Optimization & Quotas

Query Optimization

The Data Warehouse contains extensive datasets that, if queried inefficiently, can result in high costs due to scanning large volumes of data.

The following are some suggestions on how to improve your queries when using Data Warehouse. Please check BigQuery's best practices documentation for more general cost-reduction strategies.

Utilize Partition Fields

Using a WHERE clause to filter queries by the partition field significantly reduces the data scanned and helps lowering the costs.

Partitions in Data Warehouse:

  • <table>_checkpoint are partitioned by the field checkpoint
  • <table>_event are partitioned by event_date

Example:

SELECT ... FROM <table> WHERE checkpoint = "2024-01-01"

Clustering

Clustering can improve the performance and reduce costs, but might not be reflected in the query estimation step.

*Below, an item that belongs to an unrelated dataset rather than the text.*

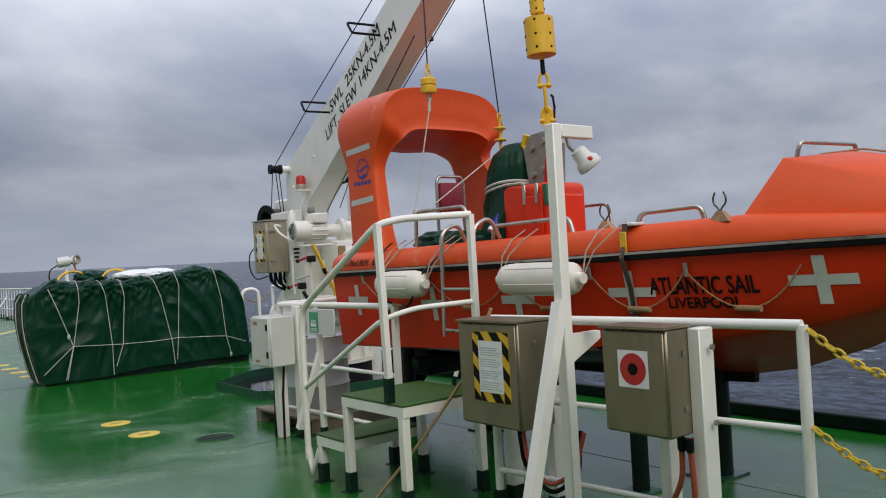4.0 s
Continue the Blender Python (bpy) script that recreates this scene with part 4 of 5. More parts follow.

All Data Warehouse tables are clustered by game_id, so when possible try to include this field in your queries.

Example:

SELECT ...FROM <table> WHERE game_id = 1234

Specify Required Columns

BigQuery columnar storage format means only scanned columns incur costs.

Avoid SELECT * to prevent unnecessary data scanning.

Rething LIMIT for Cost Control

In BigQuery, LIMIT does not reduce the amount of data scanned, therefore it doesn't impact costs.

Optimize for Data Visualization Tools

Directly connecting data visualization and large datasets can quickly increase costs.

Use scheduled queries to create and update smaller aggregated tables that contain the data required for your dashboards.

Quotas

Quotas in BigQuery are used to avoid breaching a stipulated query cost. If a specific query estimation would cause the project to go over the quota, an error will be shown indicating that the query failed because the quota limit has been reached.

Due to the table sizes, it's possible that queries that scan a large time range can have a query estimation that reaches this threshold. The only workaround at the moment is to reduce the time range or increase the quota.

By default, the Data Warehouse project is set up with a quota of 6TB per day, which can be adjusted by contacting our support team.

info

Using explicit game_id in the WHERE section of the query should reduce estimated query scan size, and avoid hitting the quota limit.